Sarah Hunt / Tłaliłila’ogwa, a member of the the Kwagu’ł tribe of the Kwakwaka’wakw Nation in the northern part of Vancouver Island, grew up locally on the Songhees reserve in lək̓ʷəŋən territories. Hunt is a Canada Research Chair in Indigenous Political Ecology in UVic’s School of Environmental Studies, a prestigious professor position given to Canada’s best and brightest scholars.
ocean view of vancouver island

Most of my research has focused on various kinds of violence—systemic violence, interpersonal and gendered violence, and environmental violence. This work has exposed the problems within Canadian systems of law and governance, and the struggles we still have in trying to achieve justice for Indigenous People.

About

Sarah Hunt

Sarah Hunt’s research and teaching are in Indigenous political ecologies and Indigenous and decolonial methodologies, focused at the intersection between gender, law and geography.

Indigenous scholars, activists and communities have advanced a deep interrelation between the governance of Indigenous lands and bodies, calling for research into questions of justice that pushes beyond colonial framings to account for these interconnected scales of life.

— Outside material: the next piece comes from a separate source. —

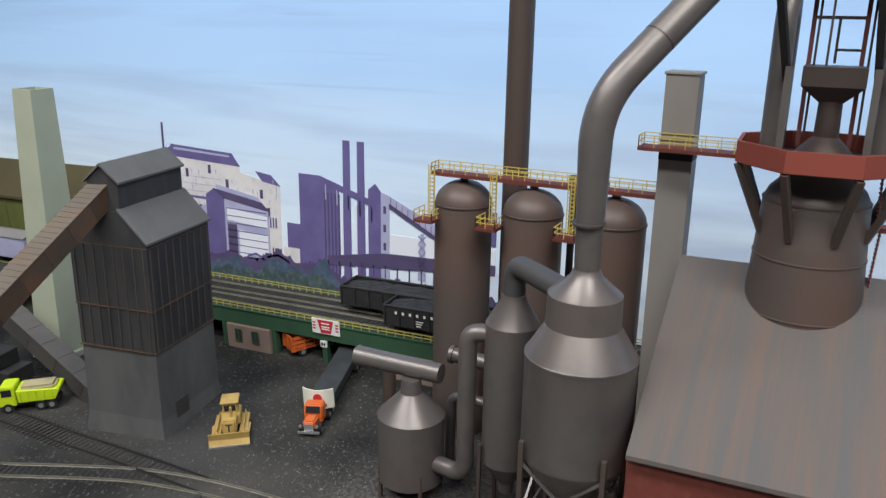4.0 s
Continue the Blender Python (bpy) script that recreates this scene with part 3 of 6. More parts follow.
    railing(t, (-4.2, 49.2, 39.4), (-4.2, 49.2, 39.41), 6.0, 1.0)
    for z in (40.2, 41.4, 42.6, 43.8, 45.0):
        part("cage_hoop", beams(0.07, ((-4.8, 49.6, z), (-4.8, 49.15, z)), ((-4.8, 49.15, z), (-4.2, 49.15, z)), ((-4.2, 49.15, z), (-4.2, 49.6, z))), YELLOW, t)
    return t


GANTRY = material("pinkish_grey_paint", (0.36, 0.29, 0.27), 0.6, 0.0, (0.28, 0.2, 0.18), 0.6, 0.5, None, 1, 0, 0.1, 6)
build_furnace()


# ---- skip tower and walkway ----
def build_tower():
    t = thing("elevator_tower", upright(-18.3, 54.6), "grey-beige square elevator tower with a red walkway", "tower")
    part("shaft", soften(boxes((-1.15, 1.15, -1.05, 1.05, ground_z(-18, 54) - 0.3, 32.0)), 0.04), TOWER, t)
    part("cap", soften(boxes((-1.25, 1.25, -1.15, 1.15, 32.0, 32.2)), 0.04), TOWER, t)
    # black band round the shaft, ending at the walkway deck
    part("soot_band", boxes((-1.17, 1.17, -1.07, 1.07, 26.1, 26.9)), BLACK, t, "dark band below the walkway")
    part("walkway", boxes((-2.3, 5.2, -2.9, -1.08, 26.9, 27.15)), RED, t, "red walkway deck")
    railing(t, (-2.25, -2.85, 27.15), (5.1, -2.85, 27.15), 0.8, 1.0)
    railing(t, (-2.25, -2.85, 27.15), (-2.25, -1.1, 27.15), 0.8, 0.9)
    railing(t, (-2.25, -1.1, 27.15), (5.1, -1.1, 27.15), 0.8, 1.0)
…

Building on her twenty years of community-based research on violence, gender and self-determination, Hunt’s current research focuses on Indigenous peoples’ understandings of justice across the nested scales of lands/waters, homes and bodies. Through the use of collaborative, land-based methodologies, this research seeks to theorize justice via the legal, political and cultural practices of coastal peoples. In particular, Hunt’s work centers the everyday experiences of women, youth, and 2SQ people, applying a gendered lens to remedying Indigenous peoples’ dispossession.

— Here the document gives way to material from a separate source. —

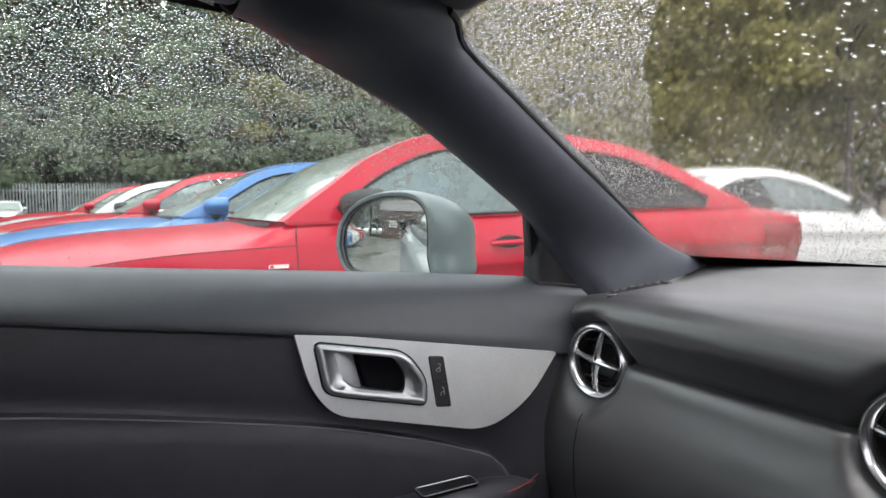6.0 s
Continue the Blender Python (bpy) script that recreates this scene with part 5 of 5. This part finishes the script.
beads("raindrops", shield_spot, (1.25, 0.60), 0.0033, 0.00106, outside_arc, shield, "dense rain beads outside the wiped arc", 5, K=6, flat=0.68)
beads("fresh_drops", shield_spot, (1.25, 0.60), 0.0042, 0.0009, inside_arc, shield, "fine spray within the wiped arc", 6, stretch=1.0, K=5, flat=0.8, lean=0.4)
beads("blown_drops", shield_spot, (1.25, 0.60), 0.0090, 0.00128, blown_drops, shield, "drops drawn out by the wind", 16, stretch=2.4, K=7, flat=0.8, lean=0.62)


def rivulets(count, seed):
    """Runs of water creeping down the glass."""
    r = np.random.default_rng(seed)
    runs = []
    for k in range(count):
        s0, q0 = r.uniform(0.42, 0.86), r.uniform(-0.25, 0.80)
        n = int(r.integers(6, 13))
        pts, wide = [], []
        q = q0
        for i in range(n):
            s = s0 + 0.012 * i
            if s > 0.955:
                break
            q += r.normal() * 0.0022
            p, nn = screen_frame(s, q)
            pts.append(tuple(p + nn * 0.0024))
            wide.append(r.uniform(0.0003, 0.0006) * (1.5 if i == n - 1 else 1))
        if len(pts) > 3:
            runs.append(tube(pts, wide, 6))
    ob = part("rivulets", joined(*runs), M_water, shield, "thin runs of rainwater low on the glass", kind="stuff", angle=70)
    ob.visible_shadow = False


rivulets(9, 21)
beads("fine_drops", side_spot(1), (1.11, 0.42), 0.0042, 0.0008, lambda u, v: lerp(0.008, 0.9, min(1, max(0, (v - 0.43) / 0.12))), glass_l, "fine spray between the beads", 9, K=5)



def mirror_spot(u, v):
    p = Vector(mirror_place(lerp(-0.09, 0.085, u), lerp(-0.06, 0.062, v), 0.004))
    return p, Vector((-0.845, -0.534, 0.01)).normalized()


beads("mirror_drops", mirror_spot, (0.175, 0.12), 0.0042, 0.0010, lambda u, v: lerp(0.25, 0.95, v), mirror_case, "fine drops on the mirror", 8)


def rear_spot(u, v):
    q = lerp(-0.97, 0.97, u)
    p = Vector((lerp(-0.93, -0.72, v) + 0.03 * q * q - 0.006, q * lerp(0.60, 0.46, v), lerp(0.985, 1.272, v)))
    return p, Vector((-0.76, 0, 0.65))


beads("rear_drops", rear_spot, (1.1, 0.33), 0.0065, 0.0016, lambda u, v: 0.9, roadster, "rain beads on the rear window", 12, K=6)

Hunt is Kwagu’ł (Kwakwaka’wakw Nation) and has spent most of her life as a guest in lək̓ʷəŋən territories. Before coming to UVic she was an assistant professor in the Institute for Critical Indigenous Studies and Department of Geography at the University of British Columbia.

Hunt is recognized as a leader in the development of innovative approaches to research which center Indigenous worldviews, cultural practices and relationships with the natural world, and she has spoken and written about the ethical, practical and theoretical aspects of decolonizing knowledge.

She has published several dozen scholarly articles, book chapters and peer reviewed reports. Hunt is widely known for her 2014 article ‘Ontologies of Indigeneity: the politics of embodying a concept,’ published in Cultural Geographies, as well as articles in Geography Compass, The Journal of Lesbian Studies, Atlantis, ACME and The Professional Geographer.

Hunt's writing and collaborations have also been included in anthologies such as Indigenous Research: Theories, Practices and Relationships, Keetsahnak: Our Missing and Murdered Indigenous SistersDeterminants of Indigenous Peoples’ Health in Canada, and The Winter We Danced: Voices from the Past, the Future, and the Idle No More Movement. She is currently completing a book manuscript under contract with the University of Minnesota Press.

In 2014, Hunt was awarded a Governor General’s Gold Medal for her doctoral dissertation. She was the 2017 recipient of the Glenda Laws Award for Social Justice from the American Association of Geographers in recognition of her social justice contributions.

Sarah Hunt's aspirations

On a personal level, I hope that this research on coastal justice will allow me to learn my Kwak’wala language and to spend time in Kwakwaka’wakw territories where my ancestors have always cultivated a sense of themselves by knowing intimately the ocean, the shorelines and lands that sustain who we are as a people.

On a larger level, I hope to create space for us to change the way justice is talked about for Indigenous People, both within our own communities and in environmental movements, conversations on climate change, water governance and land rights.

I hope the research will reveal tools and resources for coastal people to deepen our expressions of self-determination both in everyday ways and in the governance of our territories, and take significant steps to make a more just future for our next generations.

Ultimately, I hope to lessen the violence Indigenous People face, by engaging in the resurgence of coastal philosophies and practices of justice with one another, our waters and lands, neighbours and kin.